The View from Section 416
Professor Bill Savage takes readers into the sights and sounds of Wrigley Field
This is a dream assignment for Bill Savage.
This summer, Savage, a Weinberg College adviser, lifelong fan of the Chicago Cubs and associate professor of instruction in English, is documenting life as a Chicago Cubs fan in 2016 for ESPN.com.
From the season-ticket seats he shares with friends in Wrigley Field’s Section 416, Savage’s ongoing column explores the Cubs’ chase for history at a time when expectations run high and hopes run higher, as well as the culture that surrounds the ballgame — both in and out of the North Side’s Friendly Confines.
Thus far, Savage has tackled the Wrigley Field renovation and the Wrigleyville neighborhood’s vibrant bar scene as well as the Cubs’ longstanding rivalries with both the St. Louis Cardinals and the crosstown White Sox.
Savage, who teaches courses on baseball and literature, discusses his summertime assignment for “The Worldwide Leader” in sports media.

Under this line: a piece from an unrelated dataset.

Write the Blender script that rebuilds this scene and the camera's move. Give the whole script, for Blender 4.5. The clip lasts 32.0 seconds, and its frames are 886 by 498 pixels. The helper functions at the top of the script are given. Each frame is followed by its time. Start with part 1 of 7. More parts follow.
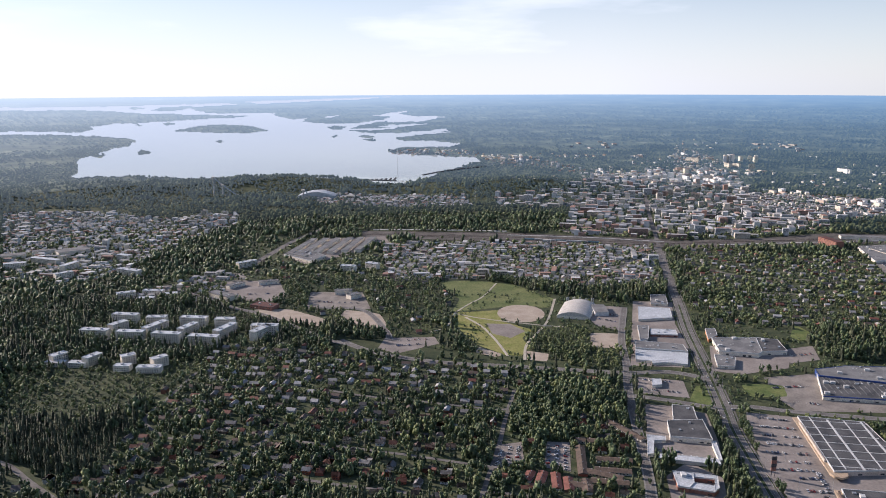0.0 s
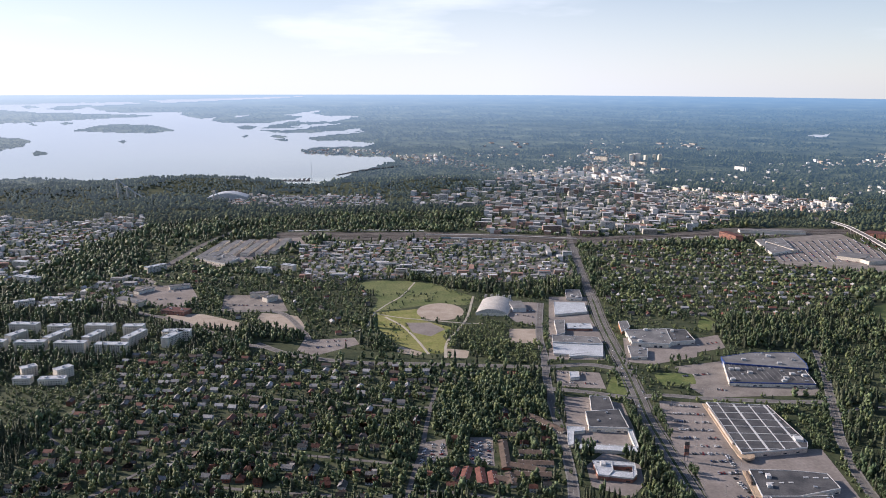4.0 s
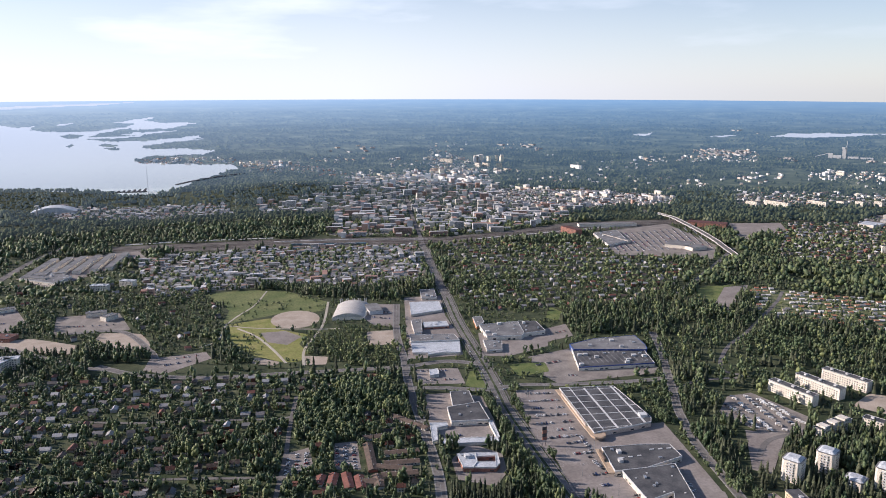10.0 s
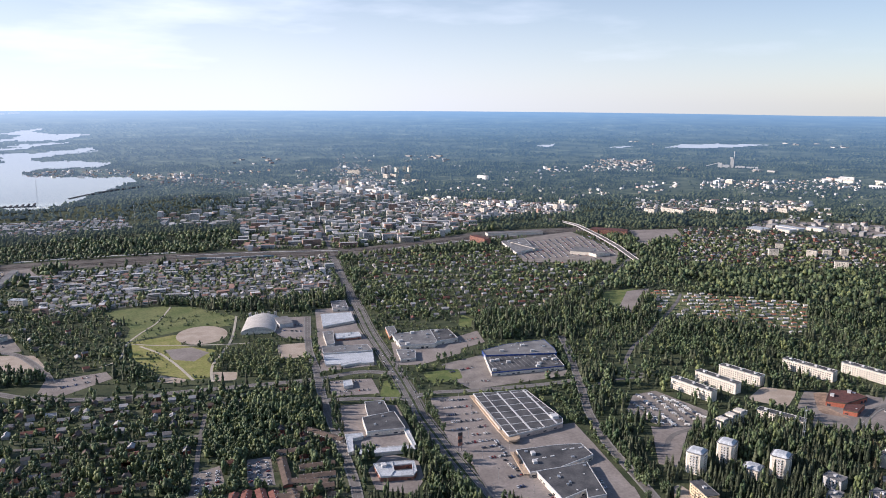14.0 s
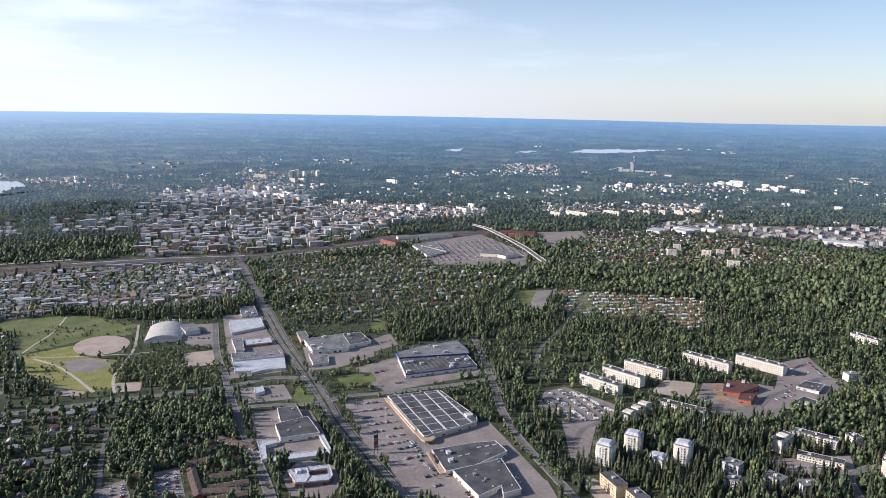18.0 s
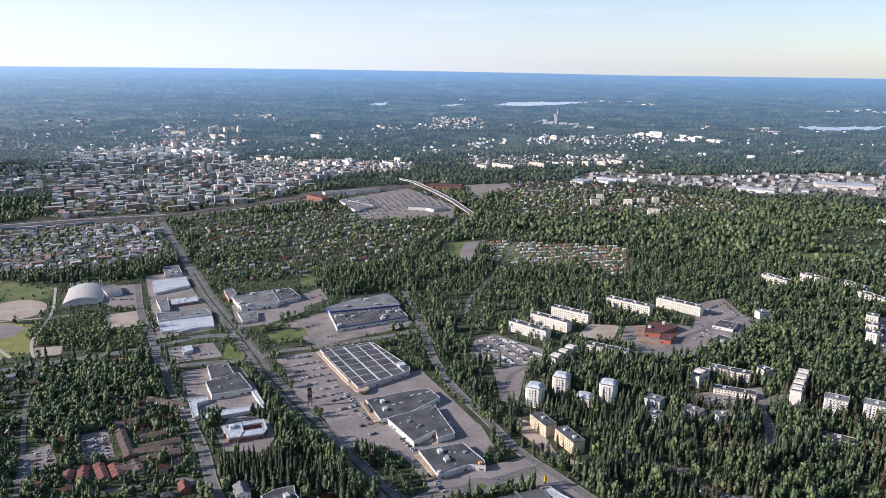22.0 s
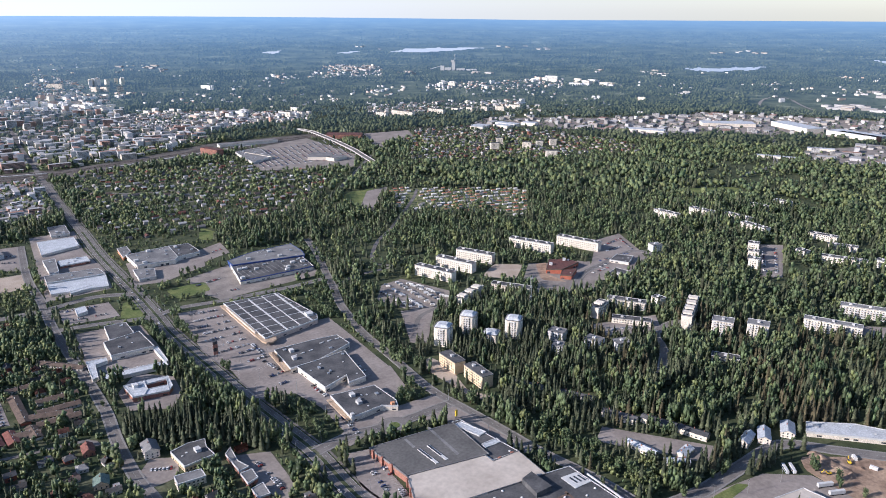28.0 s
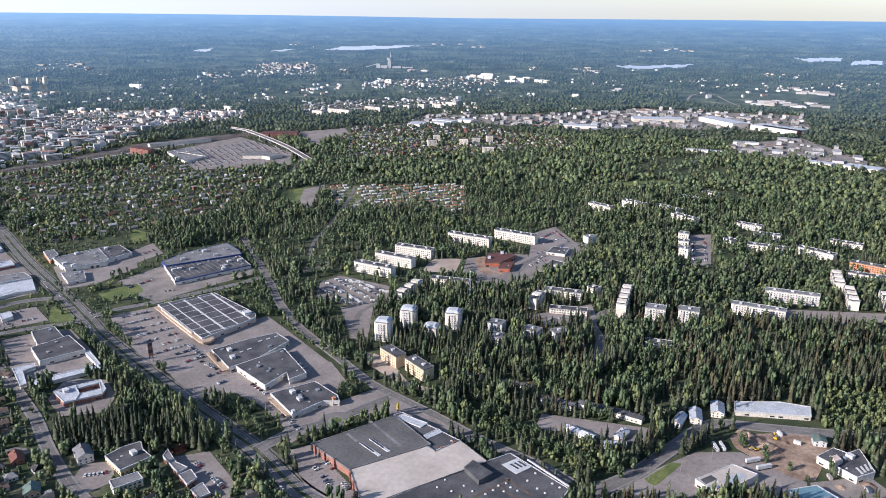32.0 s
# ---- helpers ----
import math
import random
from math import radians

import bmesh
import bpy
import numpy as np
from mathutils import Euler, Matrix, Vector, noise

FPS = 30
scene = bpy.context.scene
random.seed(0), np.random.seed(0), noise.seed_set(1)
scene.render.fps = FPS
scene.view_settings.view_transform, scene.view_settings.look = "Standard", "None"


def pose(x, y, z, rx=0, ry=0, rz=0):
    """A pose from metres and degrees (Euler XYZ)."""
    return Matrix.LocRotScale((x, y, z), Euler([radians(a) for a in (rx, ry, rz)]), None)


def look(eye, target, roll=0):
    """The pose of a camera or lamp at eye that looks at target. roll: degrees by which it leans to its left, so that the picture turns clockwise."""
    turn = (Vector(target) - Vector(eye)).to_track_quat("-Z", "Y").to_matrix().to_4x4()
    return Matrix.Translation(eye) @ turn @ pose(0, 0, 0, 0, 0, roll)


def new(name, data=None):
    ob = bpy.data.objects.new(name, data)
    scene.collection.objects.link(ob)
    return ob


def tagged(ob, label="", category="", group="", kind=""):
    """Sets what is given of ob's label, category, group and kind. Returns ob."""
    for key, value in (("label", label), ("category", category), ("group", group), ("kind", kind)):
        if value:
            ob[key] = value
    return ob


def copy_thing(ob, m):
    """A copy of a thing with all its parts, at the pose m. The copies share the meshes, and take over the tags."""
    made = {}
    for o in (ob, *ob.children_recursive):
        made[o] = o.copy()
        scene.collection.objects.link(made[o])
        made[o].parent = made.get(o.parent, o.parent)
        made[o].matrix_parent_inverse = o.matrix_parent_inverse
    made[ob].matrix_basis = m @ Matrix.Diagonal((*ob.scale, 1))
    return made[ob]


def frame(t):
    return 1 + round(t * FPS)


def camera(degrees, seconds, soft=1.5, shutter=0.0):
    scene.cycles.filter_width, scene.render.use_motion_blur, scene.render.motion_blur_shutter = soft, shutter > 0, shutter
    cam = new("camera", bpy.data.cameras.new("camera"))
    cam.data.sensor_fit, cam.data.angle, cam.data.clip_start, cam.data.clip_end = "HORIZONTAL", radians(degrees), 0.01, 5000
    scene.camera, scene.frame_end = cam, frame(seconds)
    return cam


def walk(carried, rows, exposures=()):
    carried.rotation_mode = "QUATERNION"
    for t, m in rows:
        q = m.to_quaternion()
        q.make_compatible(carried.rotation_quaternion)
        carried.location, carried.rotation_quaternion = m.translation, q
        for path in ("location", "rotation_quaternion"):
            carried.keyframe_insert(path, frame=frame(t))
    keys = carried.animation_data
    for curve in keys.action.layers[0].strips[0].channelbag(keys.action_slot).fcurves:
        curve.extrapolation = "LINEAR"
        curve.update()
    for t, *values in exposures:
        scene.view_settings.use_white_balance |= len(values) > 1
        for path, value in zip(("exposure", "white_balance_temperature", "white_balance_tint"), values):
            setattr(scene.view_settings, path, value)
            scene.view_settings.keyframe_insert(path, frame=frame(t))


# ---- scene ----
cam = camera(61.04, 32.0, 0.95)
PATH = [
    (0, look((-0.0, 0.0, 380.0), (0.35, 977.38, 168.53), -0.30)),
    (0.5, look((-0.9, 0.4, 379.7), (8.46, 976.82, 164.20), -0.06)),
    (1, look((-1.7, 0.7, 379.4), (17.01, 977.04, 163.87), -0.16)),
    (1.5, look((-2.6, 1.1, 379.1), (35.95, 976.85, 163.63), -0.14)),
    (2, look((-3.4, 1.4, 378.7), (55.90, 975.90, 162.29), -0.34)),
    (2.5, look((-4.2, 1.6, 378.4), (70.34, 975.23, 162.68), -0.18)),
    (3, look((-4.8, 1.8, 378.1), (82.91, 974.98, 165.64), -0.13)),
    (3.5, look((-5.4, 1.8, 377.9), (93.54, 974.04, 165.73), 0.05)),
    (5.5, look((-7.5, 1.8, 377.0), (154.27, 967.24, 172.74), -0.18)),
    (6, look((-8.0, 1.9, 376.8), (164.74, 965.94, 175.07), -0.10)),
    (6.5, look((-8.5, 2.0, 376.6), (178.15, 963.52, 175.03), -0.30)),
    (7, look((-8.9, 2.2, 376.4), (200.69, 958.60, 173.02), -0.50)),
    (7.5, look((-9.4, 2.4, 376.1), (219.81, 954.47, 173.55), -0.37)),
    (8, look((-9.8, 2.5, 375.7), (233.35, 951.49, 174.88), -0.07)),
    (8.5, look((-10.2, 2.7, 375.3), (244.67, 948.33, 173.46), -0.10)),
    (9, look((-10.7, 2.9, 374.9), (257.86, 943.95, 169.31), -0.14)),
    (9.5, look((-11.1, 3.1, 374.5), (278.17, 937.61, 166.98), -0.35)),
    (10, look((-11.6, 3.3, 374.0), (295.77, 932.42, 168.60), -0.27)),
    (10.5, look((-12.0, 3.3, 373.6), (309.92, 928.05, 170.78), -0.12)),
    (11, look((-12.5, 3.2, 373.2), (320.71, 924.11, 170.79), -0.07)),
    (11.5, look((-12.9, 3.2, 372.7), (338.22, 918.11, 173.89), 0.05)),
    (12, look((-13.5, 3.1, 372.3), (351.77, 912.24, 172.09), 0.10)),
    (12.5, look((-14.1, 3.1, 371.8), (365.87, 906.96, 175.28), 0.09)),
    (13, look((-14.9, 3.0, 371.4), (381.37, 899.95, 175.16), -0.07)),
    (13.5, look((-15.6, 2.8, 370.9), (393.64, 894.84, 178.98), -0.09)),
    (14, look((-16.3, 2.6, 370.6), (404.77, 889.48, 180.31), 0.02)),
    (14.5, look((-17.0, 2.5, 370.2), (417.03, 883.38, 181.27), 0.08)),
    (16.5, look((-19.8, 2.5, 368.7), (467.30, 856.04, 183.72), 0.01)),
    (17, look((-20.5, 2.6, 368.3), (478.75, 849.20, 183.85), 0.13)),
    (17.5, look((-21.0, 2.7, 367.8), (492.98, 840.54, 184.04), 0.43)),
    (18, look((-21.5, 2.7, 367.3), (505.72, 832.43, 183.97), 0.66)),
    (18.5, look((-22.0, 2.7, 366.7), (521.26, 821.58, 181.45), 0.54)),
    (19, look((-22.4, 2.6, 366.2), (533.01, 812.95, 179.39), 0.52)),
    (19.5, look((-22.8, 2.4, 365.6), (541.42, 806.34, 177.54), 0.62)),
    (20, look((-23.2, 2.1, 365.0), (549.22, 798.84, 171.23), 0.57)),
    (20.5, look((-23.6, 1.8, 364.3), (557.76, 791.20, 167.25), 0.51)),
    (21, look((-24.0, 1.5, 363.6), (566.85, 780.92, 155.18), 0.67)),
    (21.5, look((-24.3, 1.4, 362.9), (573.11, 772.07, 141.37), 0.61)),
    (22, look((-24.6, 1.3, 362.2), (574.44, 765.33, 122.50), 0.48)),
    (22.5, look((-24.8, 1.5, 361.5), (576.30, 758.93, 106.59), 0.42)),
    (23, look((-24.9, 1.8, 360.9), (582.36, 751.00, 96.45), 0.30)),
    (23.5, look((-24.9, 2.2, 360.4), (585.66, 743.30, 81.16), 0.19)),
    (24, look((-24.8, 2.5, 359.9), (590.50, 735.54, 69.96), 0.27)),
    (24.5, look((-24.8, 2.6, 359.3), (595.71, 727.36, 59.73), 0.22)),
    (26.5, look((-25.3, 1.4, 356.7), (628.22, 696.17, 56.48), 0.02)),
    (27, look((-25.5, 0.9, 356.1), (638.61, 685.33, 55.24), -0.02)),
    (27.5, look((-25.8, 0.4, 355.4), (647.73, 675.12, 53.57), -0.16)),
    (28, look((-26.0, -0.2, 354.8), (656.19, 665.61, 52.57), 0.06)),
    (28.5, look((-26.2, -0.7, 354.3), (662.55, 657.76, 50.84), 0.11)),
    (29, look((-26.5, -1.2, 353.7), (668.76, 649.67, 48.83), 0.16)),
    (29.5, look((-26.8, -1.8, 353.3), (677.63, 638.63, 47.30), 0.06)),
    (30, look((-27.1, -2.5, 352.8), (685.18, 627.84, 44.01), 0.05)),
    (30.5, look((-27.5, -3.1, 352.4), (690.36, 623.52, 49.05), 0.14)),
    (31, look((-27.9, -3.8, 352.0), (695.14, 617.54, 49.89), 0.30)),
    (31.5, look((-28.2, -4.4, 351.5), (701.07, 609.44, 49.25), 0.20)),
    (32, look((-28.6, -5.0, 351.1), (706.37, 601.48, 47.60), 0.31)),
]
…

How did this relationship with ESPN.com come about?
It's a classic Chicago story of who you know. With so much expected of the Cubs this year, ESPN wanted to up its coverage of the team, particularly from the fan perspective. ESPN.com MLB deputy editor Cristina Daglas asked around, and my friend, Christina Kahrl, one of the co-founders of Baseball Prospectus and now an ESPN writer, recommended me. As for my own baseball writing, I had things I wanted to say but hadn’t because I had no outlet for them. This opportunity provides me a forum and an audience, what every writer needs most.
What topics do you have on deck?
I’ve got a piece on the culture of scoring and the history of scorecards coming up, but also plan on writing about consuming the game away from Wrigley, something I’ll do while overseas in August. Thereafter, I’ll write responses to what’s going on as the season progresses, which will hopefully include a deep postseason run for the Cubs.
What issues are you most interested in exploring?
As a scholar, I’m interested in the culture of the game broadly defined — the ephemera, the vendors, the ballhawks on Waveland — and baseball as part of the community, not just an economic exchange or a sporting experience. The more you learn about baseball history, the more interesting the present becomes.
But I’ve also got on my fan’s hat and am interested in the Cubs winning the World Series, not just getting there. That’s a rare feeling for a Cubs fan and one that changes the culture around the ballpark in interesting ways. I aim to both inform and entertain.
How might this effort for ESPN.com weave into the classroom?
One assignment I give students in my Baseball in American Narratives course is to attend a game, any game — Little League, 16-inch softball, the pros — and write a paper about it. Of course, students could write about what happens between the first pitch and the last out, but baseball has porous borders and there’s so much more to investigate. I hope my work here shows them just that.
What is your first Cubs memory?
I was seven or eight years old. There was a church group and a yellow school bus. The Cubs were playing the Cardinals and, not knowing much about baseball at the time, I clapped when a Cardinals player got a hit in the first inning. I was informed in no uncertain terms that was unacceptable behavior.